_WHAT NEEDS TO BE DONE_
Where a line of the material contains the string "with", copy that line.

_RECORDED INFORMATION_
+ + +

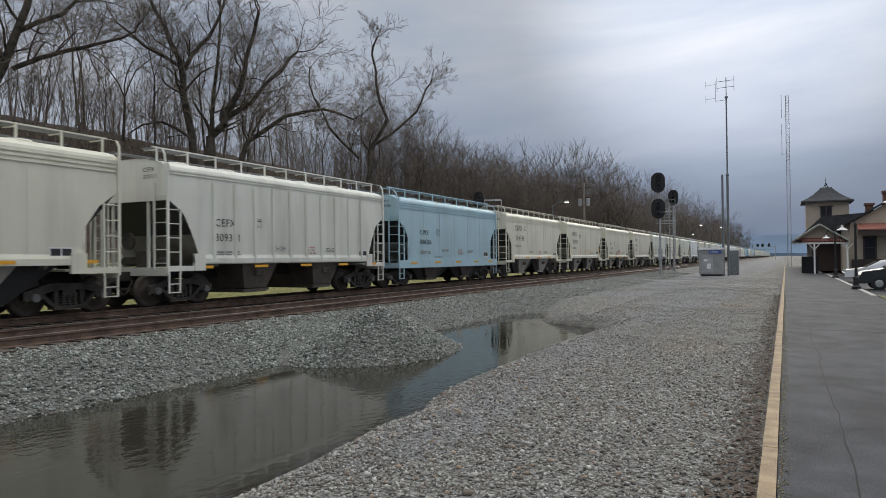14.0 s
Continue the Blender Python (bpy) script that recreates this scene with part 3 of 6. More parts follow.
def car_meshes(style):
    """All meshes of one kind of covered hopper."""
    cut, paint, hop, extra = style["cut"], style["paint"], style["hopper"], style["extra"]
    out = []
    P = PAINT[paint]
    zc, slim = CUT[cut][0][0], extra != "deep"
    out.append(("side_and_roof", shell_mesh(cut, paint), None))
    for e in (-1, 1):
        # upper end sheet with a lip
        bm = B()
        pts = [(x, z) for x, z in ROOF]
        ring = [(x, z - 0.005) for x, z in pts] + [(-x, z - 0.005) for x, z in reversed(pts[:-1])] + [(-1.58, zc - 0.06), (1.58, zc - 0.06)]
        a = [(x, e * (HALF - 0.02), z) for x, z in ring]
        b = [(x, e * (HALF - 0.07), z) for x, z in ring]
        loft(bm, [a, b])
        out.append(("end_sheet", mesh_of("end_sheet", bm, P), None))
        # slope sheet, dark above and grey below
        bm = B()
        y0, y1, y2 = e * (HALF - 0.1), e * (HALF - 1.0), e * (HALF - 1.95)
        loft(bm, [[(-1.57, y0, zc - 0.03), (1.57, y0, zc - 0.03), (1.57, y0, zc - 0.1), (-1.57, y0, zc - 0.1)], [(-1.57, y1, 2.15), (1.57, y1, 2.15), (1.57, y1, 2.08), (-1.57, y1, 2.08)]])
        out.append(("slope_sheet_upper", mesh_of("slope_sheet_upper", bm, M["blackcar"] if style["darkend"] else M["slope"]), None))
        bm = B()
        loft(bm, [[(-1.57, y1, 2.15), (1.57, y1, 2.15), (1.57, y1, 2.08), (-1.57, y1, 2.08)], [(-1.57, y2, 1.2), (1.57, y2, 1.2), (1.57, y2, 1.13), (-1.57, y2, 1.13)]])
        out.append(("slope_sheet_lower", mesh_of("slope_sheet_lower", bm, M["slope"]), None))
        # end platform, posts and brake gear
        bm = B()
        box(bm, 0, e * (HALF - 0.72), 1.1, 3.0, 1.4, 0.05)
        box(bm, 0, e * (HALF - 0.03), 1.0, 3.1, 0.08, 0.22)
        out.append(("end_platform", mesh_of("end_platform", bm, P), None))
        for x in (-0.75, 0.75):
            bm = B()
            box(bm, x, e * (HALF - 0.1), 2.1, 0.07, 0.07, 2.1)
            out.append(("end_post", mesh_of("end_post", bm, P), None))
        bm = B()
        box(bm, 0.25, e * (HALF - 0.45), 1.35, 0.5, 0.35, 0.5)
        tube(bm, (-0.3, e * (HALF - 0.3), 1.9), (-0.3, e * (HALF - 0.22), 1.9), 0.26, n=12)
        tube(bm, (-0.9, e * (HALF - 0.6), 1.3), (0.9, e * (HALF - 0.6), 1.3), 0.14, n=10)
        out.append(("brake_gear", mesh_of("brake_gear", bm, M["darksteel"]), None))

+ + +

_RESPONSE FOR THIS EXERCISE_
Continue the Blender Python (bpy) script that recreates this scene with part 3 of 6. More parts follow.
        # upper end sheet with a lip